Boston’s a city dear to my heart. I grew up just a couple of hours south, in Connecticut, a small state that straddles New York and New England; the best of both worlds. Boston, with its dozens of universities, is one of the best cities to earn your diploma, and your beer license in… and then on to New York for the soul-crushing experience of life in the real world.
Quincy Market, Paul Revere’s ride and the Freedom Trail, the JFK Library and the Aquarium were the big sights back then, but Beantown (it’s nickname), has come a long way. Those are all sights worth seeing, for sure, but Boston’s got a funky, new groove with a collection of spots to take in the green, and spend a bit of it, too.
The Rose Kennedy Greenway is perfect for a morning run to get acclimated with the city. It’s a 1.5 mile stretch of parks and public spaces, which includes the Charles River, opened four years ago as part of the 15 year Big Dig project. That’s right. 15 years! The Big Dig was a major construction project designed to create a smoother flow of traffic on the city’s main artery, Interstate 93, by putting it underground. It also sought to re-connect the waterfront and Boston’s North End (Little Italy) with the rest of the city. For road warriors, the city turned into urban warfare. Their reward? The Rose Kennedy Greenway, named after the Kennedy family matriarch.
The Massachusetts Horticultural Society designed the Greenway Gardens, which cover six acres and public art populates open spaces.
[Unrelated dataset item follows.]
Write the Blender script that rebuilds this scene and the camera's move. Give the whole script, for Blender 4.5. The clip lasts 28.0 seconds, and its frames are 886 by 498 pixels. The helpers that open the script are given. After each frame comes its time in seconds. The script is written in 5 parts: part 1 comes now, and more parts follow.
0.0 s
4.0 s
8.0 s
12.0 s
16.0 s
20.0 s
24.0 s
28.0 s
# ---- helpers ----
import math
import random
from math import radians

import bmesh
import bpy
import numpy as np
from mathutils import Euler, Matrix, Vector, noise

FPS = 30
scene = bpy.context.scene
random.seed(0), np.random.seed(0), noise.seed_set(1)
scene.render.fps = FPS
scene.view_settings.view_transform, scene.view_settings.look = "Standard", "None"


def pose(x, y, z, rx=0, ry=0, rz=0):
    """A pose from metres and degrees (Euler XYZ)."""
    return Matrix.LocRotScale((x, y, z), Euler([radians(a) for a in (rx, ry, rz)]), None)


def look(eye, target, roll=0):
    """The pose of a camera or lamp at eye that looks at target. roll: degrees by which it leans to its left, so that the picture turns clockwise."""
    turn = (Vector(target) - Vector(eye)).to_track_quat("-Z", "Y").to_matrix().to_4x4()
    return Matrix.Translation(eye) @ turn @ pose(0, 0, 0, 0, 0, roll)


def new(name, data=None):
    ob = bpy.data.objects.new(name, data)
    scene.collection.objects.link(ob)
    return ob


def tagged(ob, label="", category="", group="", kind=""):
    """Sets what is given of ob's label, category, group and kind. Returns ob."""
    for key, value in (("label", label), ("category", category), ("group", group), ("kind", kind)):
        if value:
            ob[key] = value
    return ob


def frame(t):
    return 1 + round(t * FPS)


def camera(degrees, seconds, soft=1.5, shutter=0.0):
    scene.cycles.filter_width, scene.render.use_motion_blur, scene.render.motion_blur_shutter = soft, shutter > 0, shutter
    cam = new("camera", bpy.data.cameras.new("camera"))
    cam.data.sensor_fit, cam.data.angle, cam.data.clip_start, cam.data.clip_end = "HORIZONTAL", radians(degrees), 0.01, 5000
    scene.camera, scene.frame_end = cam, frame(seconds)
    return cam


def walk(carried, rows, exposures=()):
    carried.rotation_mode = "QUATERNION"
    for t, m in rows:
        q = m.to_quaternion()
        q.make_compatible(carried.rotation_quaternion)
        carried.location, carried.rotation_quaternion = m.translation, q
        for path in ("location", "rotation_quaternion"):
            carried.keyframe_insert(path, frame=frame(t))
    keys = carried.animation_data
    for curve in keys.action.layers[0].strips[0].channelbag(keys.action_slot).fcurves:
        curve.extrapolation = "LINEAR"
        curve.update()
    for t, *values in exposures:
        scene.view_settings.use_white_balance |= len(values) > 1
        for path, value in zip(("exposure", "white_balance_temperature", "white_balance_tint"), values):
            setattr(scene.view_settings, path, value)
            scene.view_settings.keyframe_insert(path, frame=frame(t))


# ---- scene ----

After taking in the scenery, it’s time to hit Boston’s gentrified South End. When I was in school, it had an artsy, off-beat feel to it, but was also where most students went looking for cheap rent. Now, it’s even more creative, and hosts the SoWa (South of Market) art and design market. Every Sunday, a changing group of artists, designers, chef and farmers hawk their goods, from gourmet food trucks, to clothing, jewellery, house wares, and produce. The market is sensory overload – in a good way.
What the market does best, is show off the innovative, entrepreneurial spirit of the city’s inhabitants. Emily Benson rolls up every week with her Fashion Truck, a mobile shop of curated clothing and accessories in a van turned boutique.
Two years ago, with a passion for fashion and visual merchandising, Emily considered pursuing a graduate degree. Instead, she took inspiration from the popular food truck trend and put her retail experience to use, fitting a van with dressing rooms, displays and carefully selected merchandise. Nothing she sells is mass-produced.
The Fashion Truck relocates to other areas the rest of the week, and hosts personalised shopping parties. The two-hour event takes place in a driveway, with the van door flung open, and refreshments all around.
SoWa also hosts a mobile vintage shop. From a 1954 Bellwood trailer, “Punky” sells her vintage clothing, jewellery and accessories.
Sure, there’s lots more to see in Boston. But if you’ve ticked the guidebook list, or fancy an alternative tour, make sure you include a Sunday visit to the church of SoWa and clear your head alongside the Charles.